57.    What are the priorities for reforms to law, policy or practice to ensure that individuals who encounter the capacity, decision-making and guardianship system have meaningful access to the information that they need to preserve their autonomy to the greatest extent possible and to understand and enforce their rights?

58.    What are the priorities for reforms to law, policy or practice to ensure that persons appointed as substitute decision-makers adequately understand their roles and responsibilities, and have the skills necessary to effectively perform their often challenging roles?

59.    What are the priorities for reforms to law, policy or practice to ensure that service providers adequately understand their roles and responsibilities under the law, have a meaningful understanding of the circumstances and experiences of the individuals affected by these laws, and have the skills necessary to effectively interpret and apply the law?

60.    What reforms to law, policy or practice could help to ensure that professionals carrying out core responsibilities under the SDA, MHA and HCCA have the skills and expertise required to perform their roles, and that this skill and expertise is kept current?

61.    How could information, education and training related to legal capacity, decision-making and guardianship be better coordinated and made more accessible to the general public and all those seeking it?

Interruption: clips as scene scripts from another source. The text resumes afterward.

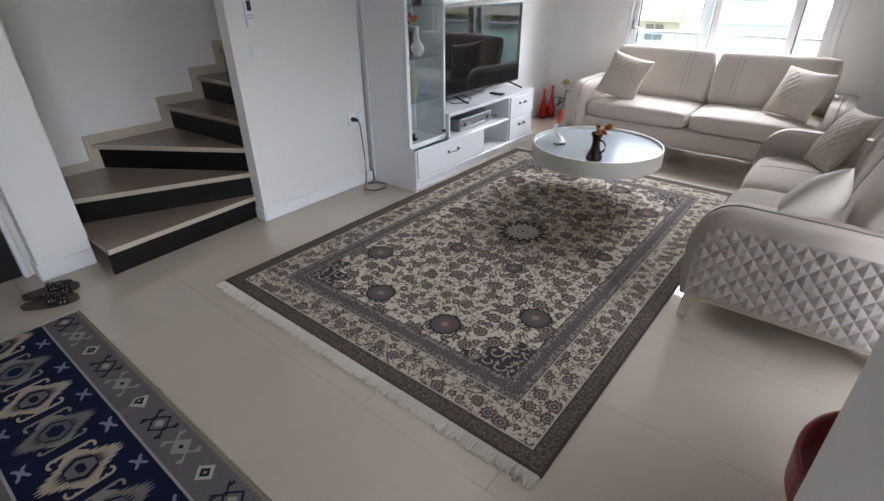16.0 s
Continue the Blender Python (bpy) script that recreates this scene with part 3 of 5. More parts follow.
def carpet_material():
    """Four-fold floral pile: curling stems and rosettes on cream, slate guards, dark edge."""
    n = Nodes("carpet_pile")
    raw = n.coords()
    x, y, _ = n._split(raw)
    ax, ay = n.math("ABSOLUTE", x), n.math("ABSOLUTE", y)
    HX, HY = 1.555, 1.0
    d = n.math("MINIMUM", n.math("SUBTRACT", HX, ax), n.math("SUBTRACT", HY, ay))
    grain = n.noise(raw, 500.0, 2.0)
    drift = n.noise(raw, 3.0, 2.0)
    in_border = n.band(d, 0.085, 0.235)
    # hand-knotted wobble; the border's figures are smaller
    wob = n.add("ShaderNodeTexNoise")
    n.put(wob.inputs["Vector"], raw)
    wob.inputs["Scale"].default_value = 45.0
    s = n.add("ShaderNodeVectorMath", operation="MULTIPLY_ADD")
    n.tree.links.new(wob.outputs["Color"], s.inputs[0])
    s.inputs[1].default_value = (0.006, 0.006, 0)
    n.put(s.inputs[2], n.join(ax, ay))
    g = n.add("ShaderNodeVectorMath", operation="SCALE")
    n.tree.links.new(s.outputs[0], g.inputs[0])
    n.put(g.inputs["Scale"], n.math("ADD", 1.0, n.math("MULTIPLY", in_border, 0.3)))
    v = g.outputs[0]
    # ground colours by zone
    fx, fy = n.math("SUBTRACT", HX - 0.335, ax), n.math("SUBTRACT", HY - 0.335, ay)
    edge = n.math("ADD", n.math("DIVIDE", fx, 0.3), n.math("DIVIDE", fy, 0.26))
    wav = n.math("MULTIPLY", n.math("SINE", n.math("MULTIPLY", n.math("SUBTRACT", fx, fy), 34.0)), 0.16)
    corner = n.math("ADD", edge, wav)
    in_corner = n.math("MULTIPLY", n.math("LESS_THAN", corner, 0.95), n.math("GREATER_THAN", d, 0.33))
    c = n.mix(drift, CREAM, tuple(k * 0.86 for k in CREAM))
    c = n.mix(in_border, c, n.mix(drift, (0.53, 0.465, 0.38), (0.43, 0.375, 0.305)))

    def ring_at(c, cx, cy, rad, petals, stops, mirrored=True, wave=0.1):
        px = n.math("SUBTRACT", ax if mirrored else x, cx)
        py = n.math("SUBTRACT", ay if mirrored else y, cy)
        r = n.math("SQRT", n.math("ADD", n.math("MULTIPLY", px, px), n.math("MULTIPLY", py, py)))
        th = n.math("ARCTAN2", py, px)
        rr = n.math("MULTIPLY", rad, n.math("ADD", 1.0 - wave, n.math("MULTIPLY", wave, n.math("COSINE", n.math("MULTIPLY", th, petals)))))
        q = n.math("DIVIDE", r, rr)
        return n.mix(n.math("LESS_THAN", q, 1.0), c, n.ramp(q, stops, "CONSTANT"))

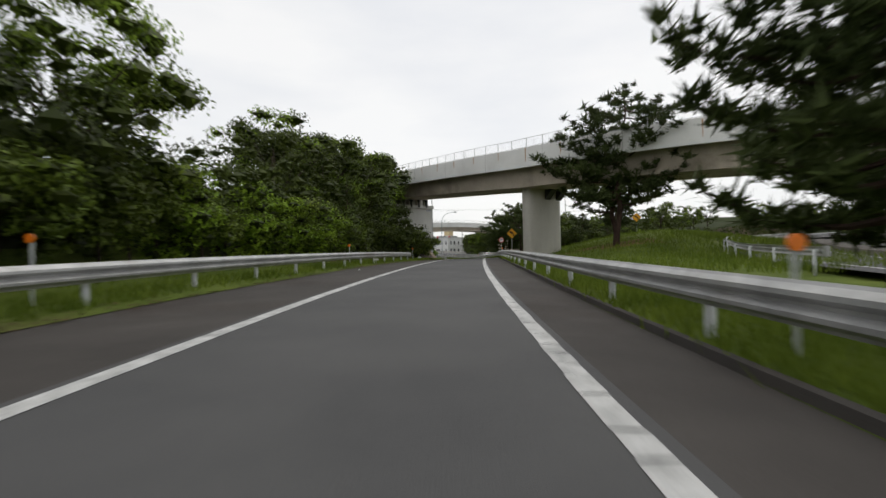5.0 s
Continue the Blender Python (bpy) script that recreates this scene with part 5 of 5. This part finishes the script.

62.    Are there reforms to law, policy or practice which would increase transparency and accountability for the legal capacity, decision-making and guardianship system as a whole?

63.    Are there reforms to law, policy or practice, including institutional roles or responsibilities, which would improve the coordination and effectiveness of the system as a whole?

64.    Are there reforms to law, policy or practice which would improve the ability to identify and address problems with the system as a whole?

65.    What steps can be taken to support ongoing monitoring and evaluation of any reforms to the law in this area, and to ensure that changes to law, policy and practice have the effect intended?